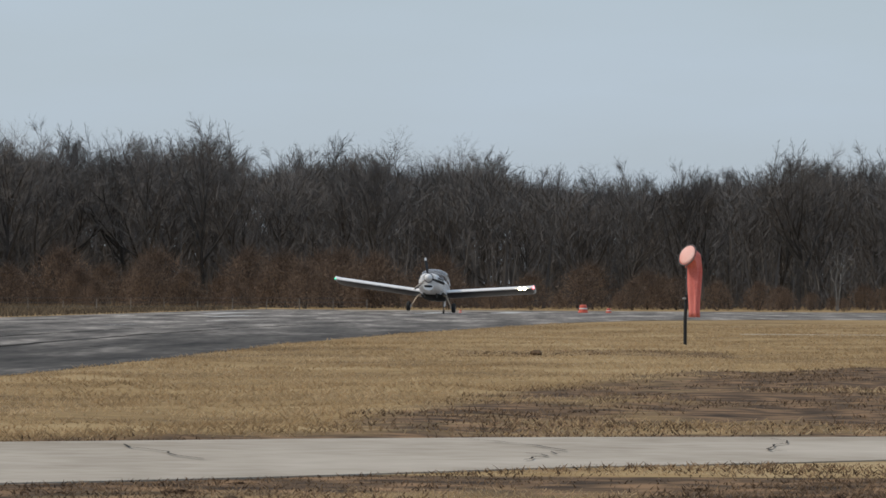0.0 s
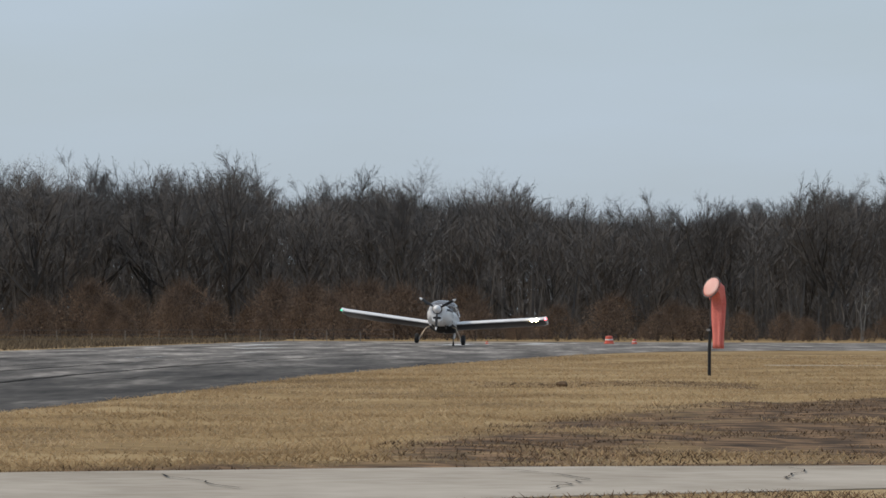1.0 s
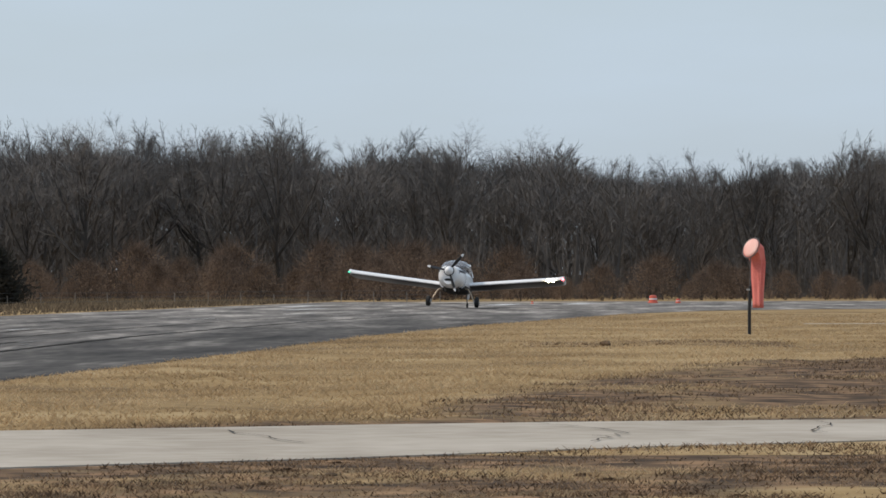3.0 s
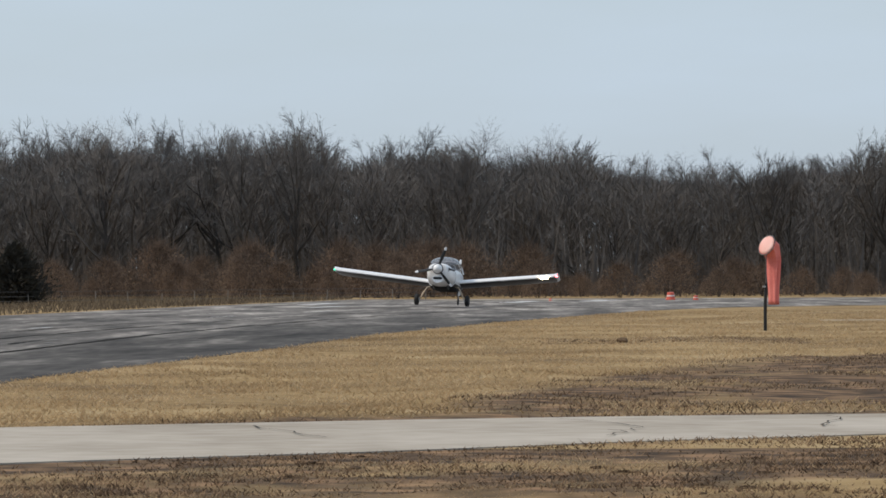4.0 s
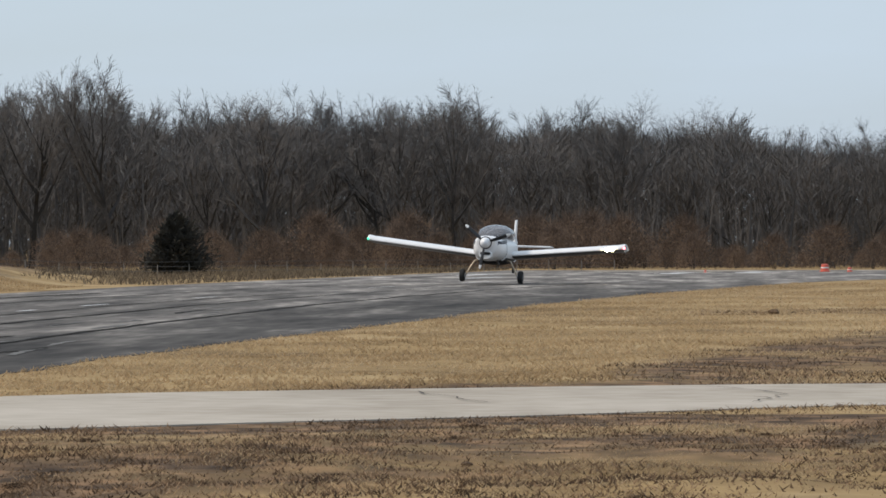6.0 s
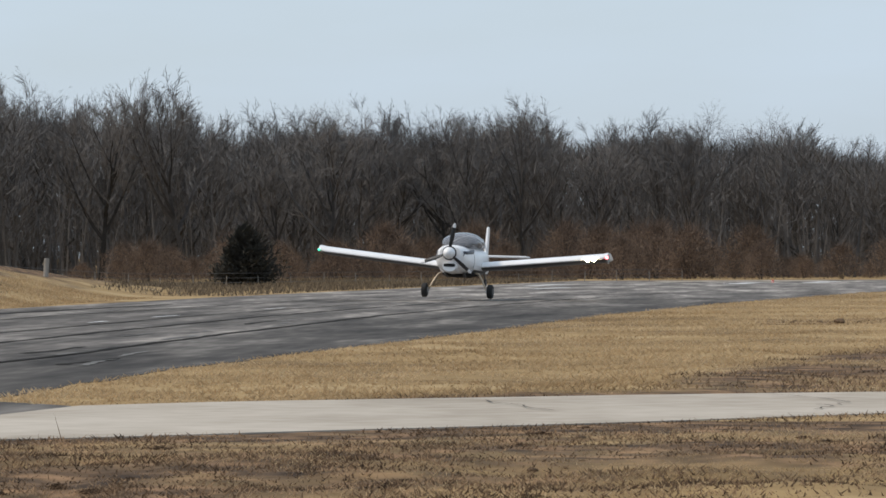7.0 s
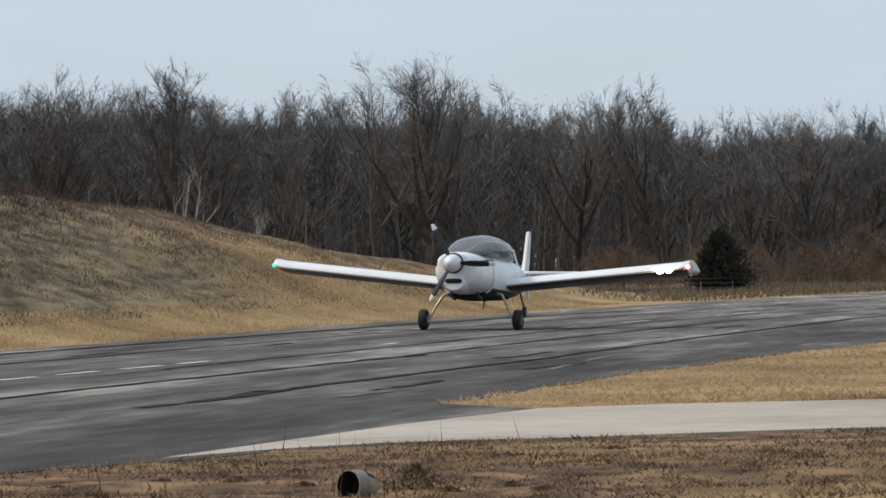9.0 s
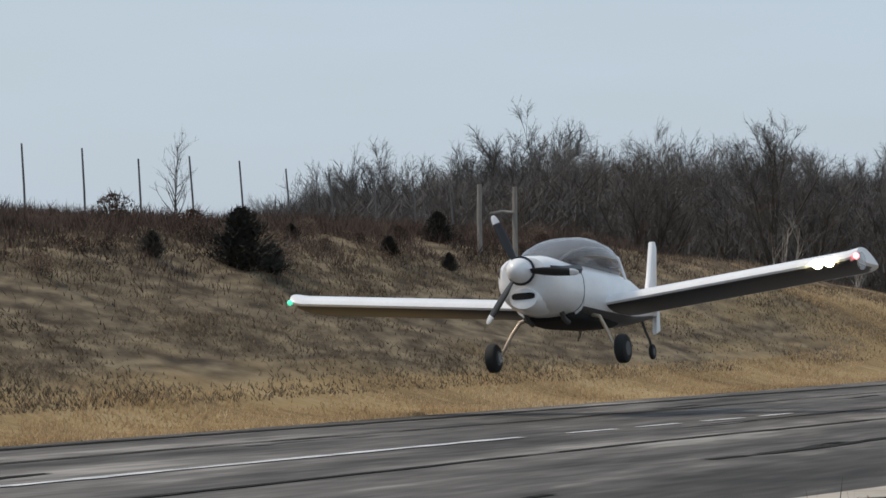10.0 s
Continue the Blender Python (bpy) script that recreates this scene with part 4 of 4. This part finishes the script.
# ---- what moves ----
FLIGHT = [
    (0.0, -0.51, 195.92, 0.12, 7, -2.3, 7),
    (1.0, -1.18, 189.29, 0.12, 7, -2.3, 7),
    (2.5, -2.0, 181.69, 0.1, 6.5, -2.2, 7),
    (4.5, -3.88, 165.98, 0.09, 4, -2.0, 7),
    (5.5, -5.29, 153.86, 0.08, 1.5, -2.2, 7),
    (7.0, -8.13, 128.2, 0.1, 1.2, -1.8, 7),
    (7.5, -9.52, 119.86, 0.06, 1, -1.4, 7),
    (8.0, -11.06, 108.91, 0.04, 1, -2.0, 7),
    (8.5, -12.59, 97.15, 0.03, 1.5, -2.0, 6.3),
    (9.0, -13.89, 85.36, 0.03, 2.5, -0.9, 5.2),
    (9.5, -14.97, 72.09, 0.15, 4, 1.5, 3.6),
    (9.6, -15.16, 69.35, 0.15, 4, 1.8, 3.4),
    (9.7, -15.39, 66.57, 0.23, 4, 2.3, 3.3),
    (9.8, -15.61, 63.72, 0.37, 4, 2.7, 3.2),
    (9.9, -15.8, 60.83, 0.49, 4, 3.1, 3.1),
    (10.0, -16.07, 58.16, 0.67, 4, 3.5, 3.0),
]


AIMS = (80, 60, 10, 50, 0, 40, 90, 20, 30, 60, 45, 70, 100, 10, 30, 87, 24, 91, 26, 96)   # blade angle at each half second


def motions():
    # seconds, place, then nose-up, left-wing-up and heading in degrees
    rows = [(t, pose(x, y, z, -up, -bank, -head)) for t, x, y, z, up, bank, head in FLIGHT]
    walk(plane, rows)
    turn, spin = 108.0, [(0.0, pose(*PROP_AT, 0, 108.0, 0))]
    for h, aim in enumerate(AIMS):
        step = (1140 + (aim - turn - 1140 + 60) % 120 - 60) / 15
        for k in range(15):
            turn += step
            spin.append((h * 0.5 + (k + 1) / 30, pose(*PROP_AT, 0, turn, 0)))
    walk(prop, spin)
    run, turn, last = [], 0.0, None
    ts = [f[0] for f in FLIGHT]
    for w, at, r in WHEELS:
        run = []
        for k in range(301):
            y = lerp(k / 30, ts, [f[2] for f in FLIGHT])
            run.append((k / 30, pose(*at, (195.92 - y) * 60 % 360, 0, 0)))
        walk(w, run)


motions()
■ ■ ■ ■ ■ ■ ■
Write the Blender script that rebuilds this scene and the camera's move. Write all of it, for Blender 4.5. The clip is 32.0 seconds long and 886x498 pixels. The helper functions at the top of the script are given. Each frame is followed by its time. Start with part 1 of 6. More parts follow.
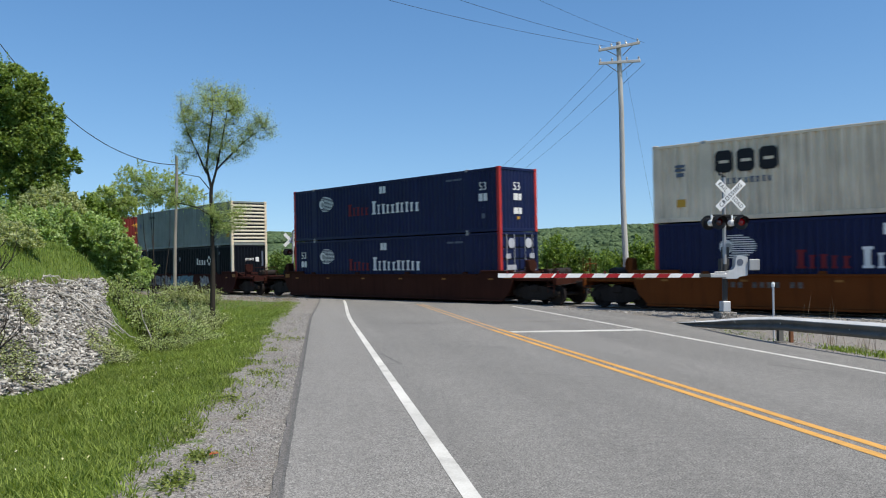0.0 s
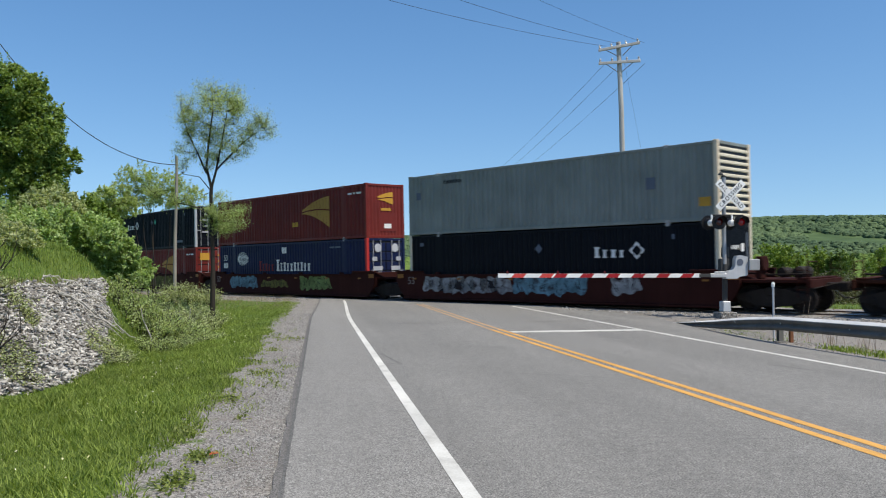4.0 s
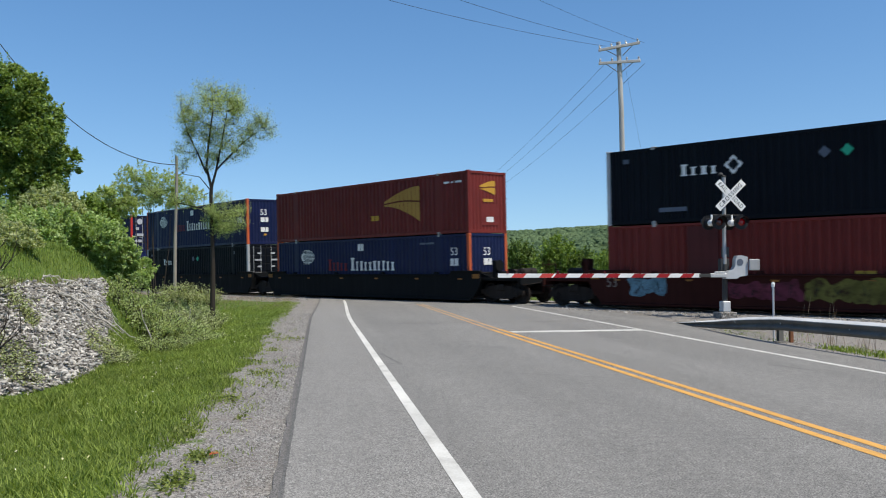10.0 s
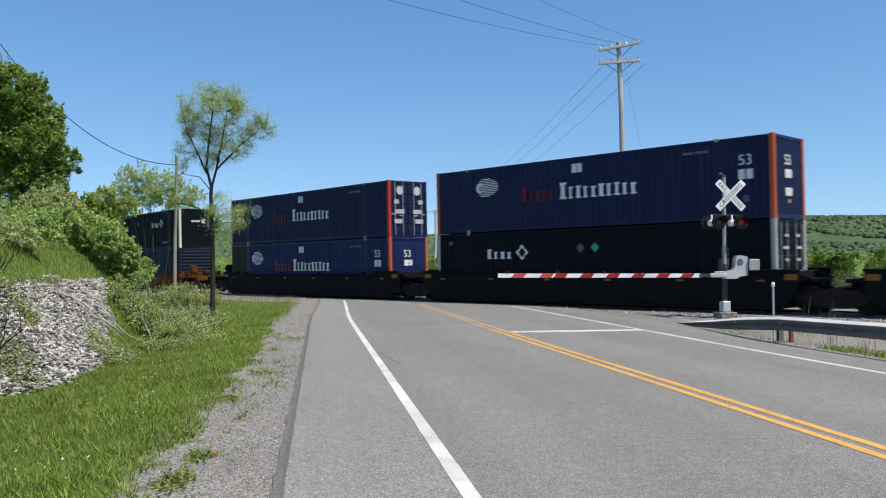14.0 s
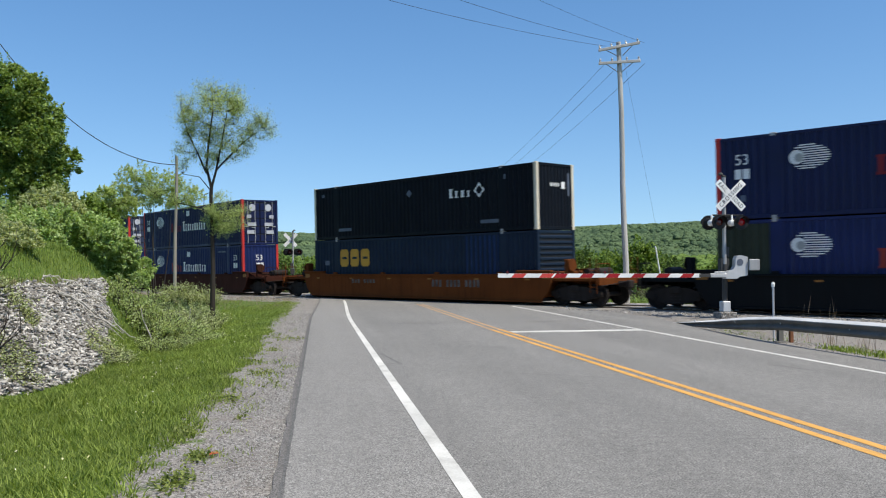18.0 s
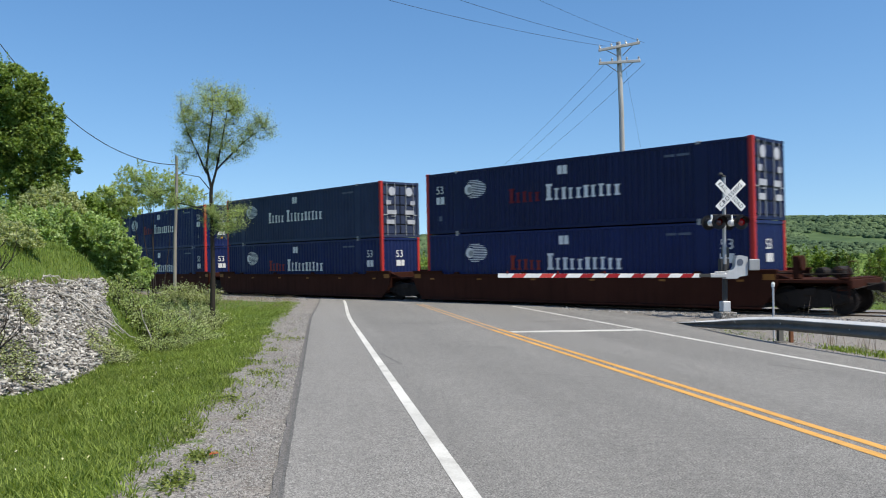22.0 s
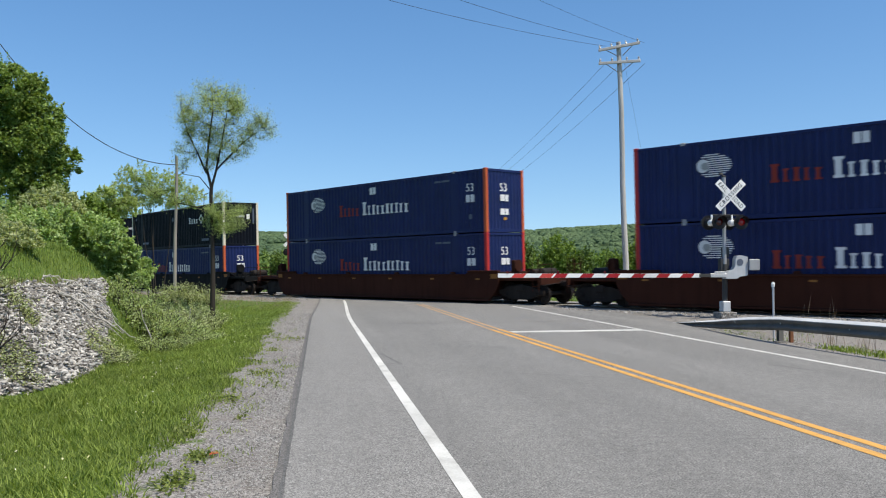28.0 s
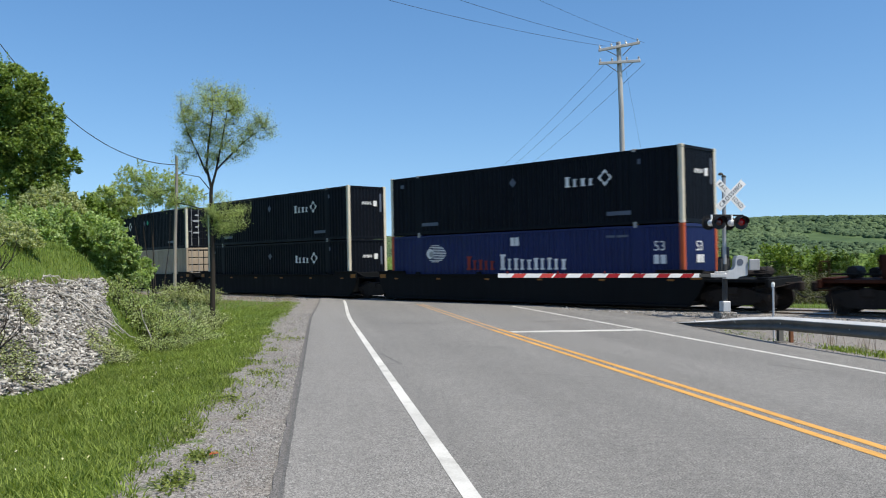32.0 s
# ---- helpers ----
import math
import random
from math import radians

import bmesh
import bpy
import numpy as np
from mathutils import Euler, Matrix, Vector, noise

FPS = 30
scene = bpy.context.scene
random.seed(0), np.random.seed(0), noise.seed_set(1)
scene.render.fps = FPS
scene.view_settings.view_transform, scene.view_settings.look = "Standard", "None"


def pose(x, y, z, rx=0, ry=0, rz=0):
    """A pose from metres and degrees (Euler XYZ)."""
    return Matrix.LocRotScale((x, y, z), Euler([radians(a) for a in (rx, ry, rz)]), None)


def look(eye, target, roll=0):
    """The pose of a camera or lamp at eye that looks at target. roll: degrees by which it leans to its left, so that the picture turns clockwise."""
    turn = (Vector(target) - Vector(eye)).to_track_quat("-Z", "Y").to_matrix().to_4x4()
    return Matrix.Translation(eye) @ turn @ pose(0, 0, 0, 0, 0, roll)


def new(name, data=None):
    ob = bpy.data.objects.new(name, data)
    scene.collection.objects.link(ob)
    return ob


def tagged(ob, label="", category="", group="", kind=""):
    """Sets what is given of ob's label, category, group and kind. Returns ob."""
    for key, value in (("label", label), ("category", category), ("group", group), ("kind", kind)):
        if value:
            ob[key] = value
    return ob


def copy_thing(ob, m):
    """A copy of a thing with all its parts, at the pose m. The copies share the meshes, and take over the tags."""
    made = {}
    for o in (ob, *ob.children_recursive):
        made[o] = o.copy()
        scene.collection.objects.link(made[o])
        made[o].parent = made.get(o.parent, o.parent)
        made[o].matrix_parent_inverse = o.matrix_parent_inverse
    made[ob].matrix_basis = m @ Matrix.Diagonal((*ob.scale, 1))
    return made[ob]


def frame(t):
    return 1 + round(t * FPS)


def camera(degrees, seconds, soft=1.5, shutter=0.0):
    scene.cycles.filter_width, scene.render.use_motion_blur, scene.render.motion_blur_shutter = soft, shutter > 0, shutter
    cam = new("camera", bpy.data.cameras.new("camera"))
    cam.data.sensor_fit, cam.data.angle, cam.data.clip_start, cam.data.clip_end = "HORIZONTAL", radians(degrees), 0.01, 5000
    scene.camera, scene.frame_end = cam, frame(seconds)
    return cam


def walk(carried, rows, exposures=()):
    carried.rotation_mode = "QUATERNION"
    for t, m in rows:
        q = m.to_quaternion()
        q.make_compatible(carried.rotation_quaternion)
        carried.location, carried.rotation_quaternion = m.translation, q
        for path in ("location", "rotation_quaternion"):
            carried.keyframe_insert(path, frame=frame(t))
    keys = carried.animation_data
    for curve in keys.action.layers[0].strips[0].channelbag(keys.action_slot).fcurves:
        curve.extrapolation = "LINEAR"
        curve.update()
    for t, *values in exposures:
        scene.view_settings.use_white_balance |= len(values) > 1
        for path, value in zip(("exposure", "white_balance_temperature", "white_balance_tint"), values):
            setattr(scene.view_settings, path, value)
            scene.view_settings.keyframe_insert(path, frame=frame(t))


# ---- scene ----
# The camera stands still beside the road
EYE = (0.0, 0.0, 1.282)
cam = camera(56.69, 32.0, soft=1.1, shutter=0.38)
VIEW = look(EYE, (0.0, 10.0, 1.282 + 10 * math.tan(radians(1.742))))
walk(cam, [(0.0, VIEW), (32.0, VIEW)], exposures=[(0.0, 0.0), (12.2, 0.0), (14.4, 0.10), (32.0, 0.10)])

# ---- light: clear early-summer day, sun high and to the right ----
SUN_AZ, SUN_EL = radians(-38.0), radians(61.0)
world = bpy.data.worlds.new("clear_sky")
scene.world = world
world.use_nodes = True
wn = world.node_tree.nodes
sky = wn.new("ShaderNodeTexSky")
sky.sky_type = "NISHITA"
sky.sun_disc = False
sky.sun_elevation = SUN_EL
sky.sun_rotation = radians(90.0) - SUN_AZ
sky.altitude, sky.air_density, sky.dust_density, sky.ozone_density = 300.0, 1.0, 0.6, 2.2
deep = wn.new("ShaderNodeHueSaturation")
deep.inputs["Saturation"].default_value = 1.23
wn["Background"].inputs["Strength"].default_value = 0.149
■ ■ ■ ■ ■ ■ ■
## What to work on:
Retype verbatim the lines that run from the line containing "for t, *values" to the line containing "0.10), (32.0, 0.10)])", both inclusive, and no others.

## Written response:
    for t, *values in exposures:
        scene.view_settings.use_white_balance |= len(values) > 1
        for path, value in zip(("exposure", "white_balance_temperature", "white_balance_tint"), values):
            setattr(scene.view_settings, path, value)
            scene.view_settings.keyframe_insert(path, frame=frame(t))


# ---- scene ----
# The camera stands still beside the road
EYE = (0.0, 0.0, 1.282)
cam = camera(56.69, 32.0, soft=1.1, shutter=0.38)
VIEW = look(EYE, (0.0, 10.0, 1.282 + 10 * math.tan(radians(1.742))))
walk(cam, [(0.0, VIEW), (32.0, VIEW)], exposures=[(0.0, 0.0), (12.2, 0.0), (14.4, 0.10), (32.0, 0.10)])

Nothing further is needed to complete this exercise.